It’s been ten years since Lenovo introduced its first Yoga-branded laptop with a 360-degree hinge that allows you to fold the screen all the way back for use in tablet mode. At the time it was an unusual design. Today it’s pretty much commonplace – most convertible laptops now have similar hinges.

But Lenovo has been refining the design ever since, and at this year’s Consumer Electronics Show the company introduced three new models, which are expected to hit the streets in the second quarter of 2022 with starting prices ranging from $749 to $1399.

Lenovo Yoga 9i

 

Lenovo Yoga 6 (13 inch)

The latest in Lenovo’s Yoga 6 line of convertible notebooks features a 13 inch display, an AMD Ryzen 5000U processor and a starting price of $749.

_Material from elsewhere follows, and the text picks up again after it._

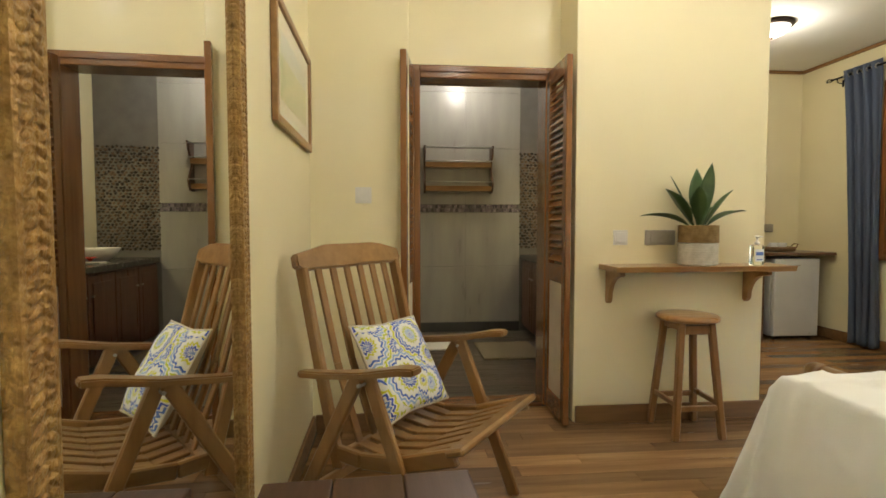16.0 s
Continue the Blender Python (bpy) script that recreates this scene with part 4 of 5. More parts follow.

That makes the new Yoga 6 laptop the most affordable of Lenovo’s 2022 Yoga laptops, but it’s got the specs of a 2021 (or earlier) model. Lenovo will offer AMD Ryzen 5 5500U or Ryzen 7 5700U processor options, and while those chips were released in 2021, they feature the same Zen 2 CPU cores and Radeon Vega graphics as Ryzen 4000U series chips released in 2020.

Anyway, the rest of the notebook’s specs seem respectable, including a 1920 x 1200 pixel IPS LCD touchscreen display, support for up to 16GB of LPDDR4x memory and 1TB of solid state storage, a 2MP front-facing camera, a 59 Wh battery, stereo 2W speakers, and a selection of ports that includes:

  • 2 x USB 3.2 Gen 1 Type-C
  • 2 x USB 3.2 Gen 1 Type-A
  • 1 x HDMI 2.0
  • 1 x 3.5mm audio
  • 1 x microSD card reader

The laptop measures about 12″ x 8.6″ x 0.7″ and weighs just over 3 pounds. One unusual feature? It comes with either a recycled aluminum or recycled stain-resistant fabric liid, depending on the model.

 

Lenovo Yoga 7i (14 and 16 inches)

Lenovo Yoga 7i convertibles with Intel Alder Lake processors will be available in two sizes. A 14 inch model will start at $949, while a 16 inch version will have a starting price of $899. Both will be available with a digital pen in some regions, but only the larger model will be available with an option for discrete graphics.

Lenovo Yoga 7i 1(4 inch)

The 14 inch model is a 3.1 pound notebook with support for up to an Intel Core i7-1260P processor, a choice of 2240 x 1400 pixel IPS LCD or 2880 x 1800 OLED displays, up to 16GB of RAM and 1TB of storage, and two Thunderbolt ports, an HDMI port, a USB 3.2 Gen 1 Type-A port, and a microSD card reader. It has a 71 Whr battery and quad speakers (two 2W tweeters and two 2W woofers).

Lenovo’s 16 inch version is a 4.2 pound notebook with support for up to an Intel Core i7-12700H processor, optional support for Intel Arc discrete graphics, up to 32GB of RAM, 1TB of storage, and up to a 2.5K IPS LCD display. This model support sup to a 100Whr battery and has one additional USB 3.2 Gen 1 Type-A port. \

Lenovo Yoga 9i (14 inch)

Lenovo’s news premium Yoga convertible supports up to an Intel Core i7-1260P processor, up to a 3840 x 2400 pixel OLED display, and up to 16GB of RAM and 1TB of storage.

But the $1399 starting price will most likely get you a model with more modest specs including a 1920 x 1200 pixel IPS LCD display, an Intel Core i5-1240P processor, 8GB of RAM and 256GB of storage.

There’s also a 2880 x 1800 pixel LCD display option.

The laptop measures about 12.5″ x 9.1″ x 0.6″ and has a starting weight of 3.26 pounds for models with 2.8K or 4K OLED displays, while the FHD LCD model starts at 3.37 pounds.

Standard features across all models include two Thunderbolt ports, a USB 3.2 Type-C port, a USB 3.2 Type-A port, and a headset jack and a 2MP webcam with support for Windows Hello face recognition. The laptop is powered by a 75 Wh battery and supports fast charging, with Lenovo claiming you should get up to 2 hours of run time from a 15 minute charge.

The Yoga 9i comes with either a Precision Pen 2 or E-Color Pen, depending on the configuration, and the notebook also has an unusual keyboard with an extra row of keys along the right side with shortcuts for switching power performance modes, toggling between light and dark modes on Windows, adjusting audio profiles, and more.